The main lesson seems to be avoid making decisions when you are tired or hungry. “The best decision makers,” Baumeister says, “are the ones who know when not to trust themselves.”

Dan Ariely says financial advisers ask two useless questions. The first they answer themselves, the the second can’t be answered

The first question is how much of your final salary will you need in retirement. People routinely answer 75%, which is the rule of thumb they’ve heard from financial advisers. “You can see the circularity and inanity”, says Ariely. If you ask people what they want to do in retirement, they actually need 135%. The second question  is how much risk you are prepared to take on a scale of, say 1 to 10. Experiments show that people always plump for slightly below or above the middle, even when the scales are themselves skewed towards high or low risk.

Ariely still sees a role for planners, though, as coaches helping us rationalise the costs and benefits of spending now, versus later.

Since the future is unpredictable, maybe master plans are inappropriate for investors. Geoff Gannon prefers principles over planning, and its opposite, trial and error.

The trouble with trial and error is it helps you adapt to your environment now. For investors, the errors, the feedback loop which guides you in the process of trial and error, are only apparent a long time in the future.
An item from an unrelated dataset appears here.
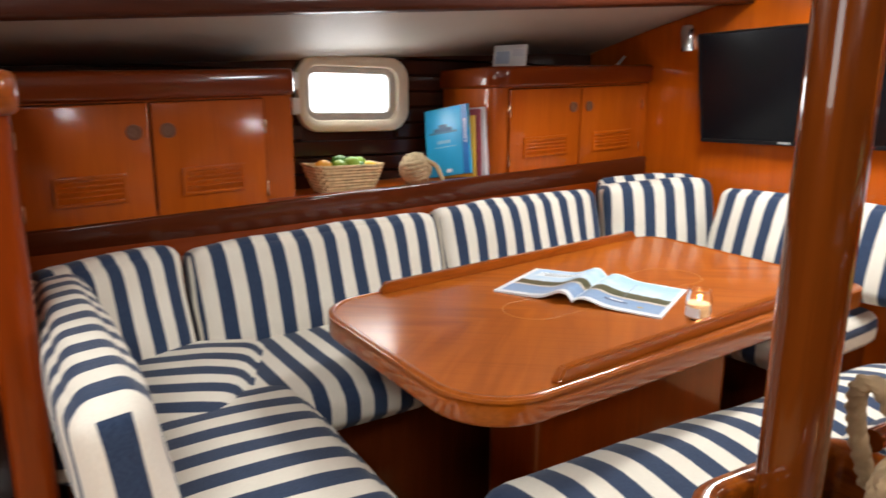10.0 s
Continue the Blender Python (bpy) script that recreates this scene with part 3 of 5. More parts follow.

Reckless investors responding to rising prices can profit for years before they get their comeuppance, and well-intentioned investors responding to falling prices capitulate during market-panics before they get their reward.

Plans rarely survive the future and trial and error breeds short-termism. Better to follow principles, like investing in good companies at cheap prices, and periodically check you’re still following them.